PROVIDED DATA =
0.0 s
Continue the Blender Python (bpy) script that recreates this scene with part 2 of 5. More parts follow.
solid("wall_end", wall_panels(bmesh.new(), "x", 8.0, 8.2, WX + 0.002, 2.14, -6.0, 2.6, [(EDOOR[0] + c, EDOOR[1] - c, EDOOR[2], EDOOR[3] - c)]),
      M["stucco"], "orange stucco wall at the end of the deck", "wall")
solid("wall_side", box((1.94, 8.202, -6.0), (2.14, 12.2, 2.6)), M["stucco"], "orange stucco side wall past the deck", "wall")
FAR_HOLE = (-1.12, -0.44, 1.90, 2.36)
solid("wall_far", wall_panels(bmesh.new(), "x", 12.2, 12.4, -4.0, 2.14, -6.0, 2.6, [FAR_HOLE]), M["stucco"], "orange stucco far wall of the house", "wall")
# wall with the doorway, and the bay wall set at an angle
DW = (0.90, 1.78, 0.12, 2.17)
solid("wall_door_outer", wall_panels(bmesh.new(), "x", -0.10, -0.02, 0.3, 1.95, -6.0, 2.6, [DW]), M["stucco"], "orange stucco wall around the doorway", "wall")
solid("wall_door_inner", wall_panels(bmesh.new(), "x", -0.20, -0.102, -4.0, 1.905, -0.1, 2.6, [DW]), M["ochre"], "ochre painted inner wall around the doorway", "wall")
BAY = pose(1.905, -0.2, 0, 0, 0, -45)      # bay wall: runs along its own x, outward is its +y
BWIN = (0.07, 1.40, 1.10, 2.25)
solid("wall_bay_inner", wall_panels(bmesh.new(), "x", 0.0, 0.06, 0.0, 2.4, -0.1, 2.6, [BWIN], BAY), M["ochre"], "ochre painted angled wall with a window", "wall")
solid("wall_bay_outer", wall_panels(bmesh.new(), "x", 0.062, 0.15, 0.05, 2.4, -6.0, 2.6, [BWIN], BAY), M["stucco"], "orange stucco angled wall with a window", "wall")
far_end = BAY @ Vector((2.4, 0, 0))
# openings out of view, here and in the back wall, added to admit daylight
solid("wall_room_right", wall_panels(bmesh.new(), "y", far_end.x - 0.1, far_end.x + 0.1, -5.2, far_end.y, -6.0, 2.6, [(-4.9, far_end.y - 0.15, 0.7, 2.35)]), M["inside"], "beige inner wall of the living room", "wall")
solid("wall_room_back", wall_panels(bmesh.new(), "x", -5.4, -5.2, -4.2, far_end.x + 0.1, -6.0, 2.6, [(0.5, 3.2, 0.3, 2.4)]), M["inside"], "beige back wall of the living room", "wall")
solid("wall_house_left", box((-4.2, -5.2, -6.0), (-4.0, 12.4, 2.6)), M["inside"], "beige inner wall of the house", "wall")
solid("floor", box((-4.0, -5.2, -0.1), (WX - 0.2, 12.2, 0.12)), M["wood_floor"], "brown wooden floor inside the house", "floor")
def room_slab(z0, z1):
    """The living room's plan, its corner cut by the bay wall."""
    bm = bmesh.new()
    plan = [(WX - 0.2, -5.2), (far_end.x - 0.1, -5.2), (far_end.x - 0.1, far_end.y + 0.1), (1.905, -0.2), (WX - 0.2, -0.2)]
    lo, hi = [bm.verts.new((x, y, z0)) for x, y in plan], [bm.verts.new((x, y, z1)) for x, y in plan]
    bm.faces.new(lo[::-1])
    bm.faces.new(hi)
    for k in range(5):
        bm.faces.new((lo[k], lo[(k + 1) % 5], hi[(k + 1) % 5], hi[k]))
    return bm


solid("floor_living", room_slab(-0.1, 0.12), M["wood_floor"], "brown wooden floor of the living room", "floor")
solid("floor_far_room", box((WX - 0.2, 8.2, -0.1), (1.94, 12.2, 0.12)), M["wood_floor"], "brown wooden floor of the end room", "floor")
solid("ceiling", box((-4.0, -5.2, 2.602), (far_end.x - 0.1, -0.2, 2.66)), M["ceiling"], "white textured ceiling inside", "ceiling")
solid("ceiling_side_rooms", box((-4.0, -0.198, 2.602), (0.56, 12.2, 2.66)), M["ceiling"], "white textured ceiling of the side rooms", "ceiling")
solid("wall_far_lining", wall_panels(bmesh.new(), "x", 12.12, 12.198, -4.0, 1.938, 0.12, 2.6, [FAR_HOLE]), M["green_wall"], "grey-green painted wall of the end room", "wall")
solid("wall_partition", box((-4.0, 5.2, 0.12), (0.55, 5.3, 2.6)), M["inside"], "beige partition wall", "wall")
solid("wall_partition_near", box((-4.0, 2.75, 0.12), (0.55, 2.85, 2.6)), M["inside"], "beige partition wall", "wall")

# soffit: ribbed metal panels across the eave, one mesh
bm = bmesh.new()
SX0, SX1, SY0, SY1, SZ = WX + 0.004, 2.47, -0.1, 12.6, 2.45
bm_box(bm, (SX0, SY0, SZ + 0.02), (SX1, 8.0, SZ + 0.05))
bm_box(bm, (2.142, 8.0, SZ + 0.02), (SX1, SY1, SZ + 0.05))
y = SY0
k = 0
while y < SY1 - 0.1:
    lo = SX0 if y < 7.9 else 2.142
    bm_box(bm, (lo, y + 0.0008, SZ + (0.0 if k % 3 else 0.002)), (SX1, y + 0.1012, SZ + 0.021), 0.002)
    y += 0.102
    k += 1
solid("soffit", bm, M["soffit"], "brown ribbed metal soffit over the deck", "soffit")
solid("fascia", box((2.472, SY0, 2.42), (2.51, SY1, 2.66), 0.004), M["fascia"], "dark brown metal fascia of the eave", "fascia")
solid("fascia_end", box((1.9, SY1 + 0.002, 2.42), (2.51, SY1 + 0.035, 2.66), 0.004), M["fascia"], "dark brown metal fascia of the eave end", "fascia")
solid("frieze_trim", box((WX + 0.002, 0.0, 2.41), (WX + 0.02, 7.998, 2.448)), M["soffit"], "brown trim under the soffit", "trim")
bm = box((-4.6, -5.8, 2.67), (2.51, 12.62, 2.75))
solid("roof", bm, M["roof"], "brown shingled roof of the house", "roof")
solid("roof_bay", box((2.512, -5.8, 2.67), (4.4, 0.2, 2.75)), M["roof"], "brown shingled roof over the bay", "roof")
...
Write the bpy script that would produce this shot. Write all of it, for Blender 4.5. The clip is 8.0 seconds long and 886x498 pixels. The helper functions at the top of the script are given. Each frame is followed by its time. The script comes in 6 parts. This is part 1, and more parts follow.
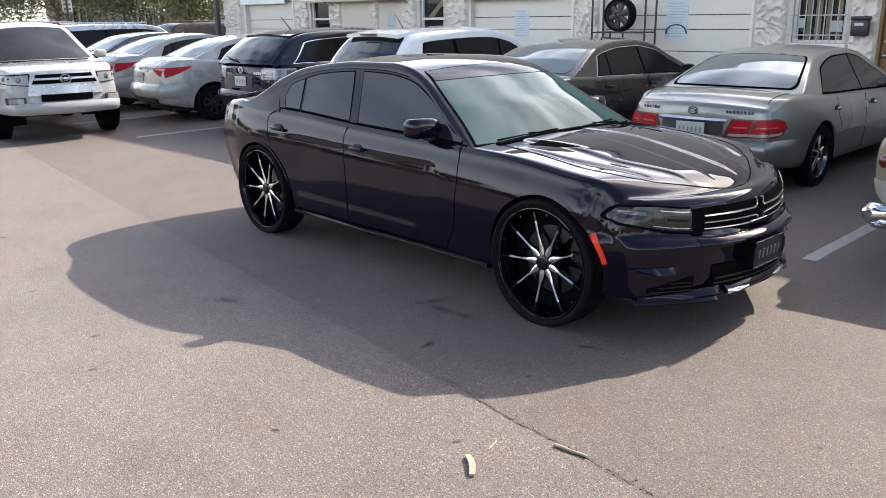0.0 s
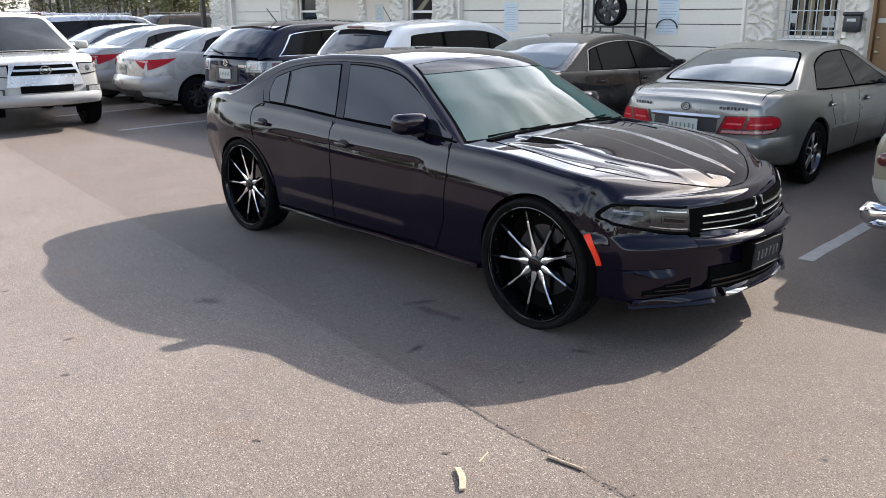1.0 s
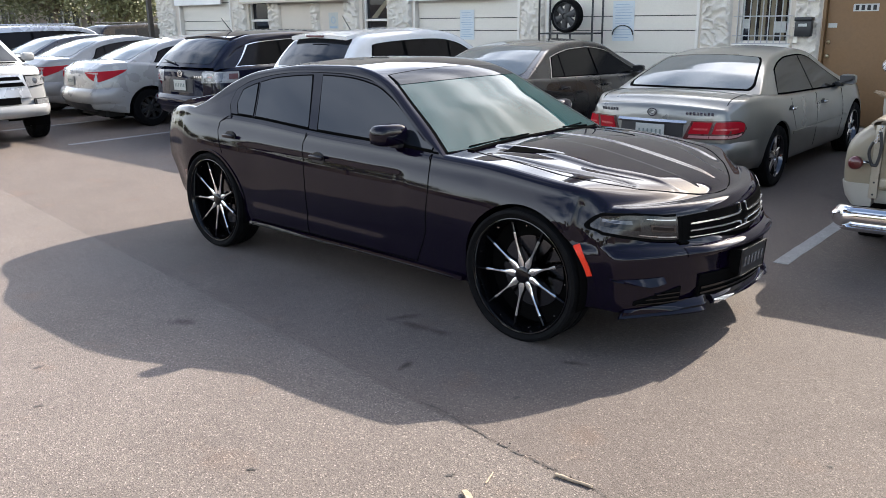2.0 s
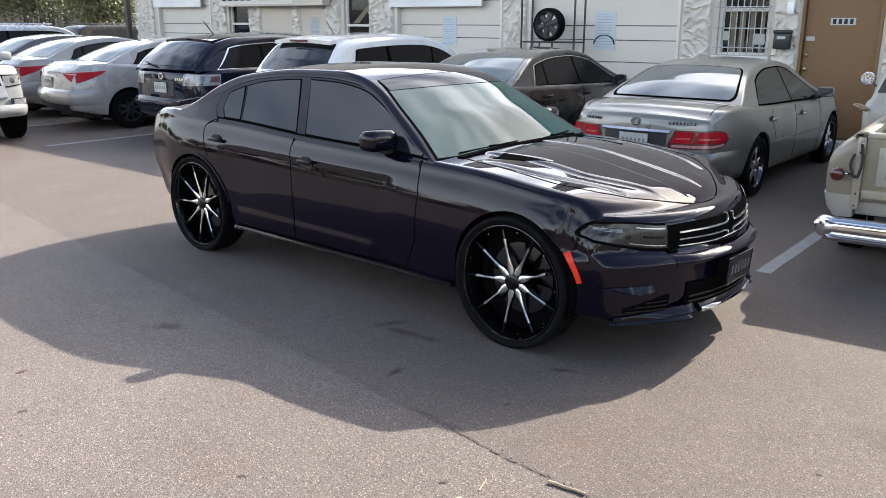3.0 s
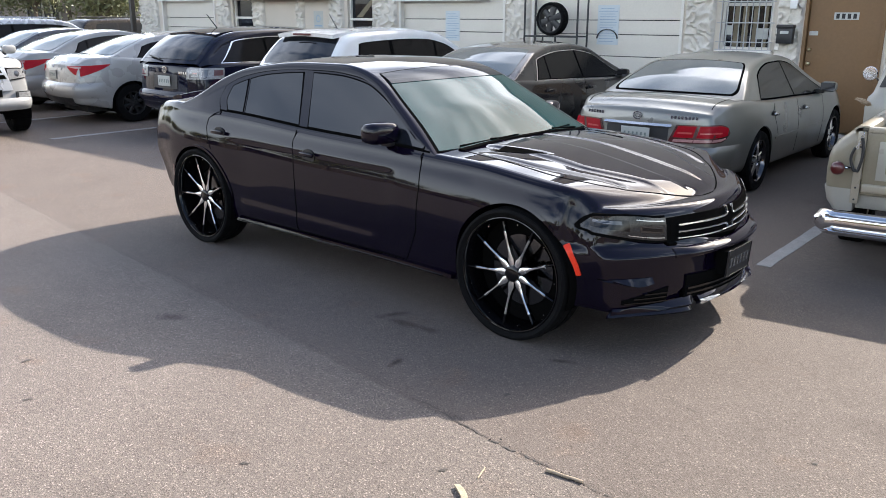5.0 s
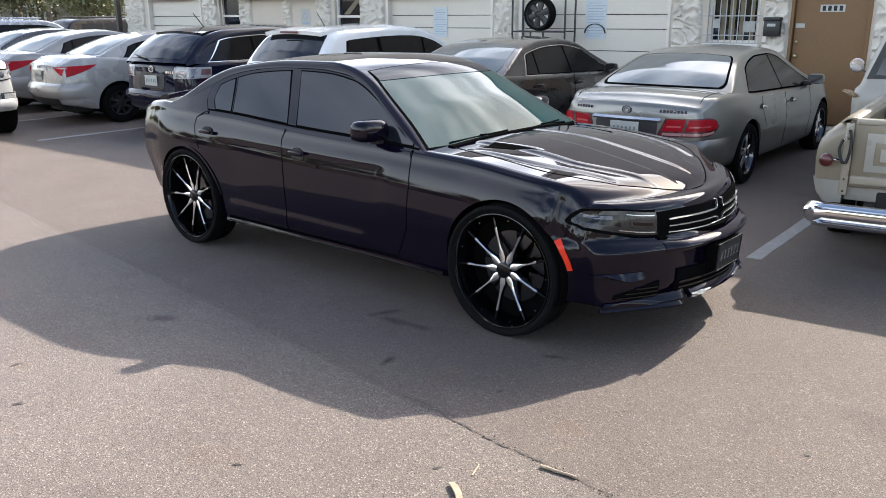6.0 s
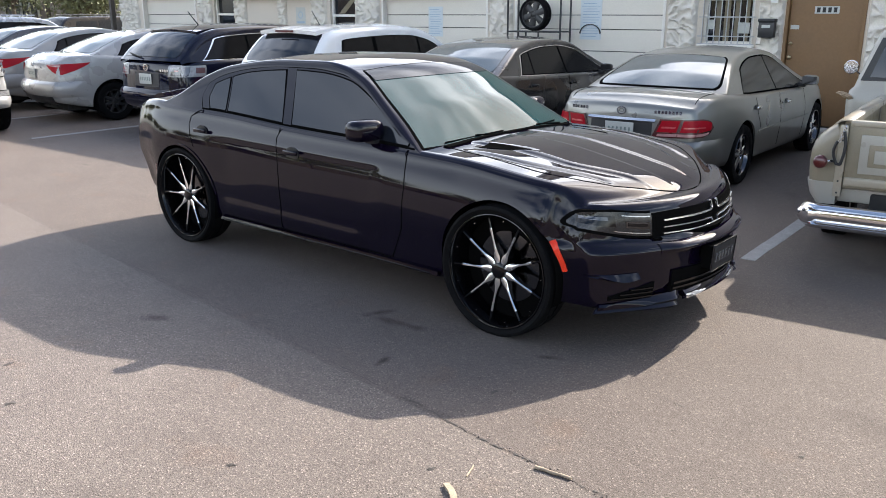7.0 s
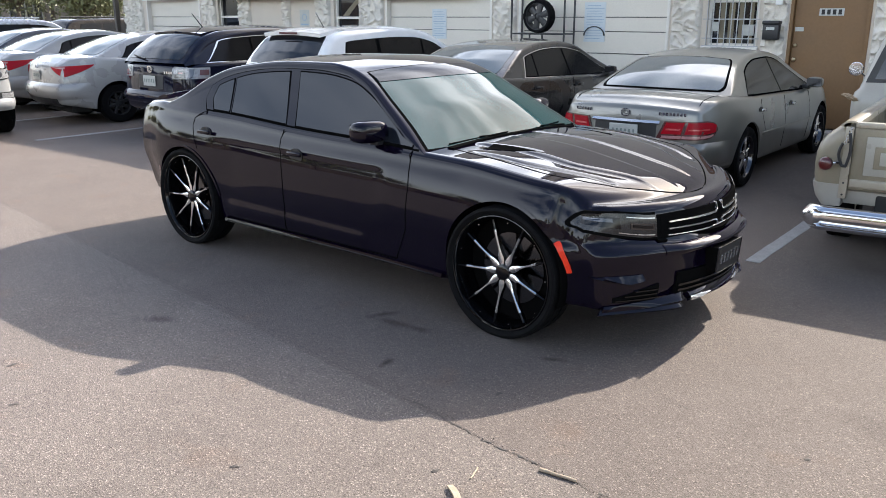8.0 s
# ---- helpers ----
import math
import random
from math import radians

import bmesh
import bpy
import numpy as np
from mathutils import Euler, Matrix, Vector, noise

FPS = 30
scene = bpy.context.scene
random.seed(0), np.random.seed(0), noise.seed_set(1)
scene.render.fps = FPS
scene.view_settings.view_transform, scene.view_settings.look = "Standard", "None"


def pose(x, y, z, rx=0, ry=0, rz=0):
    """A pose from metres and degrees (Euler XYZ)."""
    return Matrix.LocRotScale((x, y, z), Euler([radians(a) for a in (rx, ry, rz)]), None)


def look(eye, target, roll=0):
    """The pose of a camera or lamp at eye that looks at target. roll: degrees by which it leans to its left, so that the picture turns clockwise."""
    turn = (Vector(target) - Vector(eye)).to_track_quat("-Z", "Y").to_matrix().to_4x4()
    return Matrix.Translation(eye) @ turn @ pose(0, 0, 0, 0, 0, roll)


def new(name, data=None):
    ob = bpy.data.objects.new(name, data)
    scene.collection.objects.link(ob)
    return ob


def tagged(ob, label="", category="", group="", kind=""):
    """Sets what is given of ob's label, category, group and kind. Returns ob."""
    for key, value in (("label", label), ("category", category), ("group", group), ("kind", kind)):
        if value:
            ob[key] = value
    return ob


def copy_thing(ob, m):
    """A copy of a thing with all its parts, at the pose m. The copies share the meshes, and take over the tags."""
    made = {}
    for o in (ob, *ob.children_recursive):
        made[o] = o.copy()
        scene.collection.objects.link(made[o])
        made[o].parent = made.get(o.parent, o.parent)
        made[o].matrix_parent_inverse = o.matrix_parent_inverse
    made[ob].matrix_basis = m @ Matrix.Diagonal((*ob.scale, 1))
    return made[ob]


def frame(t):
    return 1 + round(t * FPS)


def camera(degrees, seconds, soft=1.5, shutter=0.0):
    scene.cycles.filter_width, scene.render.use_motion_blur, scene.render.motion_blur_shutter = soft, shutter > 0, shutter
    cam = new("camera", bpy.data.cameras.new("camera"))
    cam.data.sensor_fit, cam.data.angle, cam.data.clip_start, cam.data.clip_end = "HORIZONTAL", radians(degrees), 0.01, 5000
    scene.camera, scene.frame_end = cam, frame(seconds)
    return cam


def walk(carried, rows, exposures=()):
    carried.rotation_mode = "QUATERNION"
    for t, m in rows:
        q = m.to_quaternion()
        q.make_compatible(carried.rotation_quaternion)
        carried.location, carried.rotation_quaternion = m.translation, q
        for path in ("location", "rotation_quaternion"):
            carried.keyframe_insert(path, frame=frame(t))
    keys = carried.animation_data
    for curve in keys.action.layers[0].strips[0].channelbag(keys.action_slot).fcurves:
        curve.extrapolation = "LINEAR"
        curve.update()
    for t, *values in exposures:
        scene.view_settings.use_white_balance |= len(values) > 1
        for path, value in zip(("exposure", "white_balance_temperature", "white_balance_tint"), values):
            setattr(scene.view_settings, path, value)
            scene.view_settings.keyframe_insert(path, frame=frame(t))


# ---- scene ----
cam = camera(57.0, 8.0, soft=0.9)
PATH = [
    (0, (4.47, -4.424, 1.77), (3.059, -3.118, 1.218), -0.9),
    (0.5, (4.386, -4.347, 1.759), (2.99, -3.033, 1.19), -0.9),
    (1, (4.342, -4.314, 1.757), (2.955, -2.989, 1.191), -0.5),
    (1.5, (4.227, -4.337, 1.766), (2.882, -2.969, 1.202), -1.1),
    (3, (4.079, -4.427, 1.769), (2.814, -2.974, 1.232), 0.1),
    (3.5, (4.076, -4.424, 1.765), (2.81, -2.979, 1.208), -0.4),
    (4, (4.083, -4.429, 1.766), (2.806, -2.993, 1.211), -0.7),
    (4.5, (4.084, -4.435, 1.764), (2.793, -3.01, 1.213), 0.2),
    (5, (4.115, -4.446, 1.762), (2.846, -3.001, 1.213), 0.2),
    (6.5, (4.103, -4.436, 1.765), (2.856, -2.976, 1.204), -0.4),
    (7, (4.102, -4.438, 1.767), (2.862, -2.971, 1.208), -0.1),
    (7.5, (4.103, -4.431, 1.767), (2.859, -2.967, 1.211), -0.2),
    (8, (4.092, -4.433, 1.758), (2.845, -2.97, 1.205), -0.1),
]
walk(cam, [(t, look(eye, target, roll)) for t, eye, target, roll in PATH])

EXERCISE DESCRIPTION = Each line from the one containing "for path in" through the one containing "curve.update()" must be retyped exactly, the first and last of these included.

TASK OUTPUT =
        for path in ("location", "rotation_quaternion"):
            carried.keyframe_insert(path, frame=frame(t))
    keys = carried.animation_data
    for curve in keys.action.layers[0].strips[0].channelbag(keys.action_slot).fcurves:
        curve.extrapolation = "LINEAR"
        curve.update()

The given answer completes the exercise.